((

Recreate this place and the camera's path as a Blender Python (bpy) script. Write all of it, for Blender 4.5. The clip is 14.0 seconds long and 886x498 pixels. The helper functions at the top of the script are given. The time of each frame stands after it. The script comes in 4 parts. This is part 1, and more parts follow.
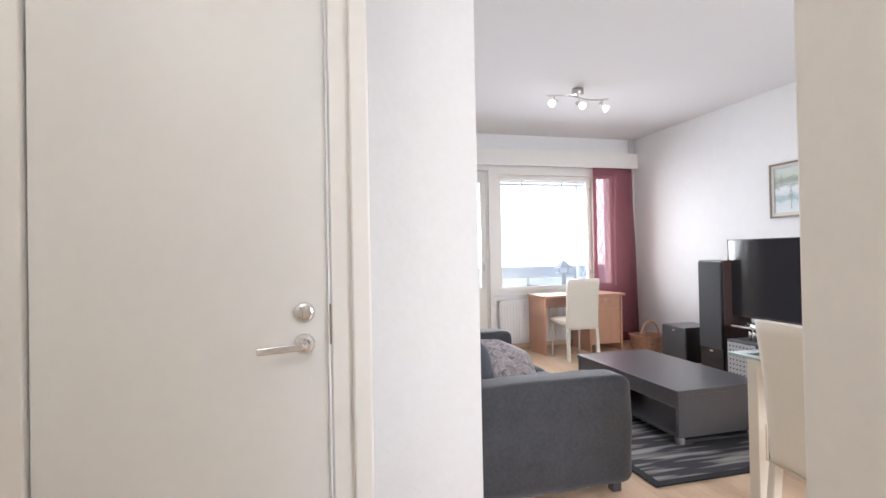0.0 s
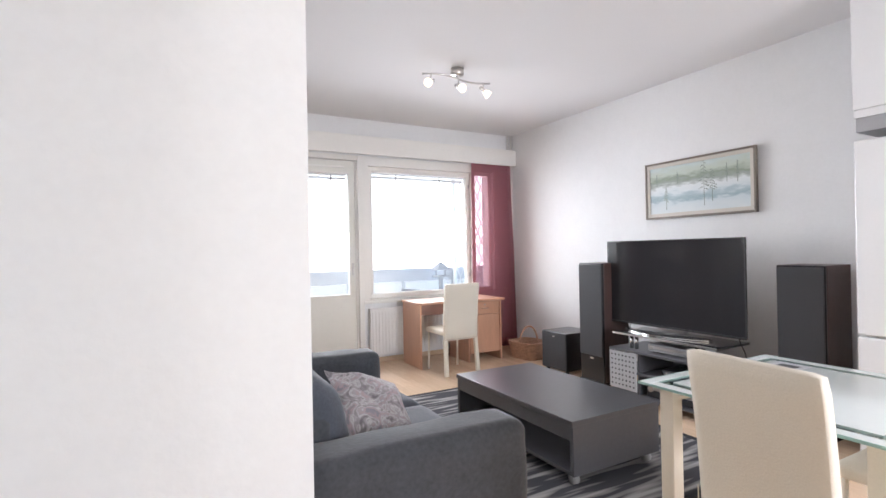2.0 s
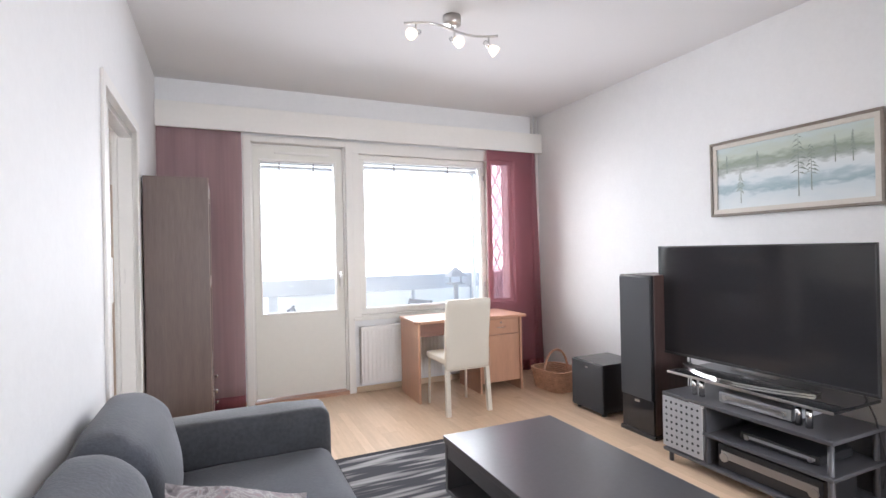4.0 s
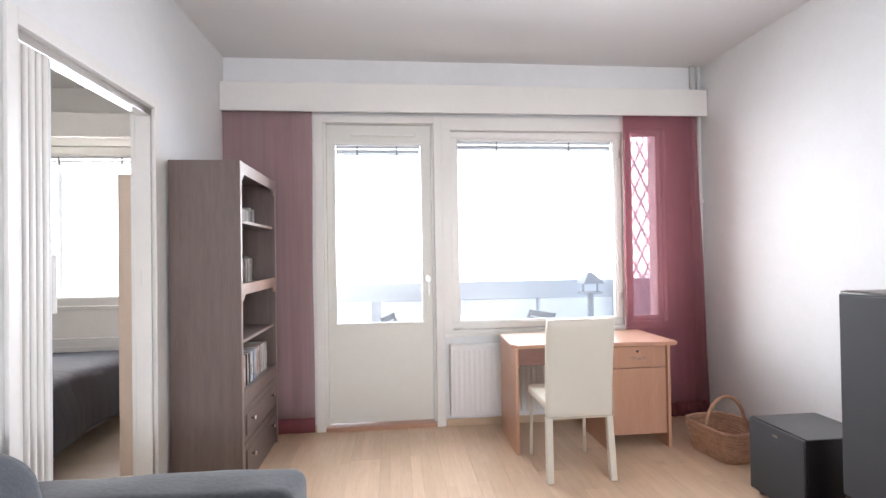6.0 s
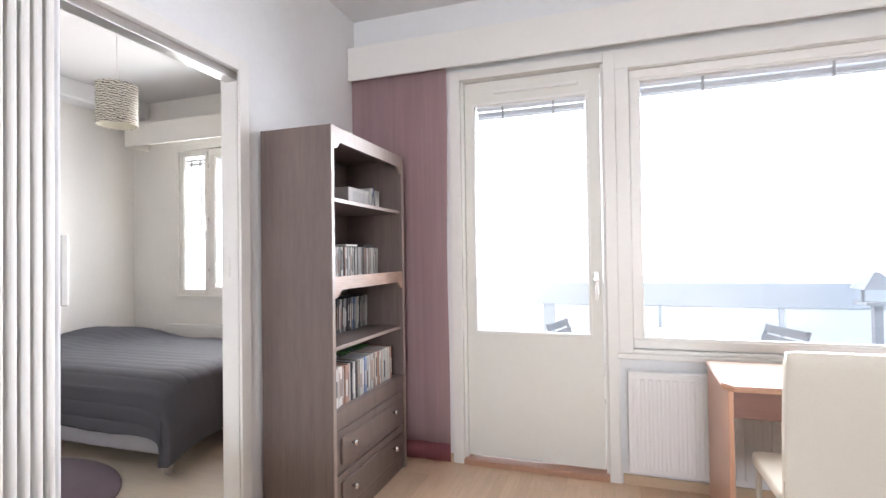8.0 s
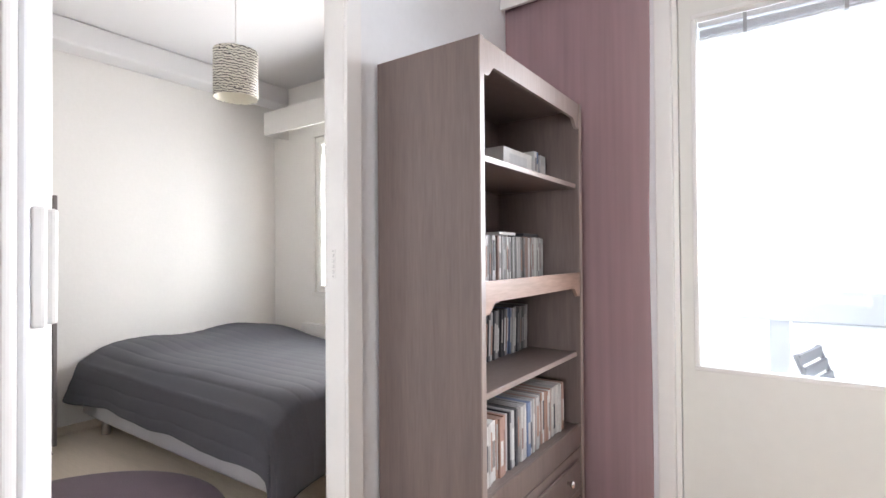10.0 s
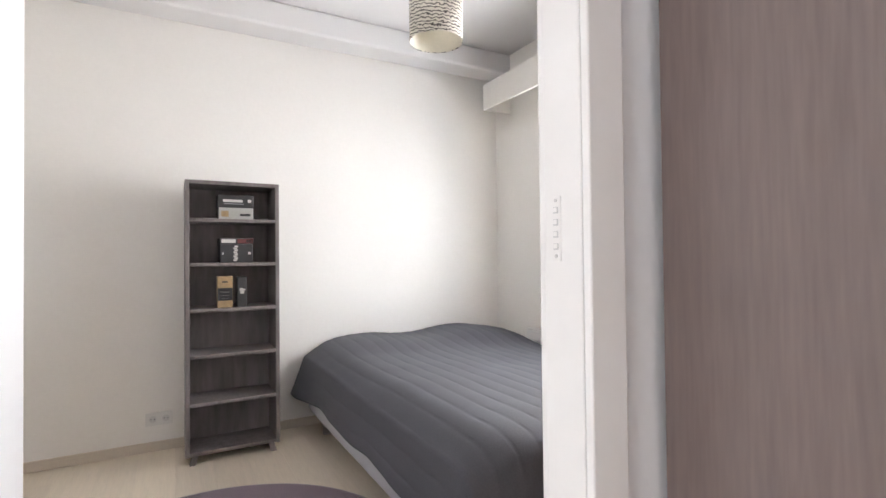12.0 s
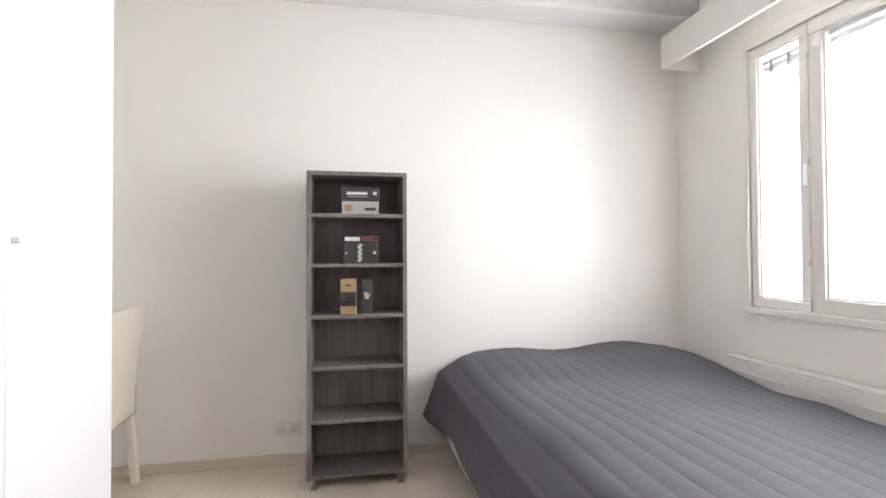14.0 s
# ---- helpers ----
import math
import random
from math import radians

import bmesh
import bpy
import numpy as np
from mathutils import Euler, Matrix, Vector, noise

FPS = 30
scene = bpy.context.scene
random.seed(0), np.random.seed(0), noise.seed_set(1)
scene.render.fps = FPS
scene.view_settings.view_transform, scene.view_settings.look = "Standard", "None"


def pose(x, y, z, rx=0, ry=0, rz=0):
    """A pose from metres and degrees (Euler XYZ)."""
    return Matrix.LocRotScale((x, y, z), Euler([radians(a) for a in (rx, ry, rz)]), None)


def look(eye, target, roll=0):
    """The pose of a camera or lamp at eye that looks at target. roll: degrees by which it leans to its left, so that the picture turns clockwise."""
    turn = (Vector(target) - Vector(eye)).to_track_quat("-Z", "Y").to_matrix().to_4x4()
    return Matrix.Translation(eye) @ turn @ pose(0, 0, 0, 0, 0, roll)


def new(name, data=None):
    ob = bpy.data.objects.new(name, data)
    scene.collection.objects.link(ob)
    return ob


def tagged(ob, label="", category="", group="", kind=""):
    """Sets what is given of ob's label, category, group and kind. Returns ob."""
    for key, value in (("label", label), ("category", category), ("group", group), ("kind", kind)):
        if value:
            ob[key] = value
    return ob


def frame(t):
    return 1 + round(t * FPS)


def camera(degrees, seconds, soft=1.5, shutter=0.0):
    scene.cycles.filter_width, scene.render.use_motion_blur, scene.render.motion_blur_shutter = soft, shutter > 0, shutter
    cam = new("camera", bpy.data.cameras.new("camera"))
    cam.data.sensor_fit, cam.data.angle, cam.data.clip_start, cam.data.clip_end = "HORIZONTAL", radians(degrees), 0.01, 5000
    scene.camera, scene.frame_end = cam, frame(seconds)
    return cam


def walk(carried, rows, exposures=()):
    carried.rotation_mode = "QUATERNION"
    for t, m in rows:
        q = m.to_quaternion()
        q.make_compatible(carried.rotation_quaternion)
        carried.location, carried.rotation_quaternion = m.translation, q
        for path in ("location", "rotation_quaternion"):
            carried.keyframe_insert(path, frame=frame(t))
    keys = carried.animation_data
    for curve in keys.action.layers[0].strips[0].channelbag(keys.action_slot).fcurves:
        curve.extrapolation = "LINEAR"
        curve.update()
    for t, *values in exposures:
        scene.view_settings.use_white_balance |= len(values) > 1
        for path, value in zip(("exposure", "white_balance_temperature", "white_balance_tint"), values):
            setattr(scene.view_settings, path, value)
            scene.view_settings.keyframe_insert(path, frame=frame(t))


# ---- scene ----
cam = camera(83.6, 14.0, 1.5)
PATH = [
    (0, (0.163, 0.127, 1.264), (0.668, 2.062, 1.284), -1.1),
    (0.5, (0.216, 0.28, 1.266), (0.85, 2.177, 1.279), -0.9),
    (1, (0.289, 0.446, 1.267), (1.06, 2.291, 1.281), -1.0),
    (1.5, (0.374, 0.608, 1.277), (1.261, 2.4, 1.291), -1.0),
    (2, (0.514, 0.793, 1.29), (1.472, 2.548, 1.298), -1.1),
    (2.2, (0.582, 0.871, 1.291), (1.553, 2.62, 1.301), -1.1),
    (4.3, (1.417, 1.73, 1.36), (2.169, 3.583, 1.37), -1.2),
    (4.5, (1.504, 1.828, 1.345), (2.198, 3.704, 1.362), -1.2),
    (5, (1.716, 2.036, 1.349), (2.244, 3.964, 1.367), -1.2),
    (5.5, (1.909, 2.22, 1.328), (2.278, 4.185, 1.352), -1.0),
    (6, (2.081, 2.443, 1.331), (2.279, 4.433, 1.354), -0.9),
    (6.5, (2.204, 2.661, 1.315), (2.202, 4.661, 1.339), -0.7),
    (7, (2.314, 2.902, 1.299), (2.112, 4.892, 1.324), -0.7),
    (7.5, (2.407, 3.128, 1.283), (1.975, 5.08, 1.311), -0.6),
    (7.7, (2.432, 3.219, 1.274), (1.908, 5.149, 1.303), -0.7),
    (10, (1.934, 4.122, 1.26), (0.79, 5.763, 1.283), -0.4),
    (10.5, (1.761, 4.275, 1.257), (0.417, 5.756, 1.278), -0.6),
    (11, (1.595, 4.442, 1.235), (0.055, 5.718, 1.263), -0.8),
    (11.5, (1.445, 4.579, 1.221), (-0.199, 5.718, 1.251), -0.6),
    (12, (1.295, 4.727, 1.195), (-0.459, 5.688, 1.226), -0.6),
    (12.5, (1.151, 4.811, 1.177), (-0.683, 5.608, 1.212), -0.4),
    (13, (0.993, 4.87, 1.17), (-0.898, 5.52, 1.208), -0.4),
    (13.5, (0.846, 4.956, 1.167), (-1.092, 5.447, 1.214), -0.4),
    (14, (0.732, 5.008, 1.202), (-1.232, 5.384, 1.236), -0.3),
]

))

OBJECTIVE: Repeat exactly the lines running from the one with "return Matrix.Translation(eye) @" through the one with "scene.view_settings.keyframe_insert(path, frame=frame(t))", both included.

RESPONSE TO THIS TASK:
    return Matrix.Translation(eye) @ turn @ pose(0, 0, 0, 0, 0, roll)


def new(name, data=None):
    ob = bpy.data.objects.new(name, data)
    scene.collection.objects.link(ob)
    return ob


def tagged(ob, label="", category="", group="", kind=""):
    """Sets what is given of ob's label, category, group and kind. Returns ob."""
    for key, value in (("label", label), ("category", category), ("group", group), ("kind", kind)):
        if value:
            ob[key] = value
    return ob


def frame(t):
    return 1 + round(t * FPS)


def camera(degrees, seconds, soft=1.5, shutter=0.0):
    scene.cycles.filter_width, scene.render.use_motion_blur, scene.render.motion_blur_shutter = soft, shutter > 0, shutter
    cam = new("camera", bpy.data.cameras.new("camera"))
    cam.data.sensor_fit, cam.data.angle, cam.data.clip_start, cam.data.clip_end = "HORIZONTAL", radians(degrees), 0.01, 5000
    scene.camera, scene.frame_end = cam, frame(seconds)
    return cam


def walk(carried, rows, exposures=()):
    carried.rotation_mode = "QUATERNION"
    for t, m in rows:
        q = m.to_quaternion()
        q.make_compatible(carried.rotation_quaternion)
        carried.location, carried.rotation_quaternion = m.translation, q
        for path in ("location", "rotation_quaternion"):
            carried.keyframe_insert(path, frame=frame(t))
    keys = carried.animation_data
    for curve in keys.action.layers[0].strips[0].channelbag(keys.action_slot).fcurves:
        curve.extrapolation = "LINEAR"
        curve.update()
    for t, *values in exposures:
        scene.view_settings.use_white_balance |= len(values) > 1
        for path, value in zip(("exposure", "white_balance_temperature", "white_balance_tint"), values):
            setattr(scene.view_settings, path, value)
            scene.view_settings.keyframe_insert(path, frame=frame(t))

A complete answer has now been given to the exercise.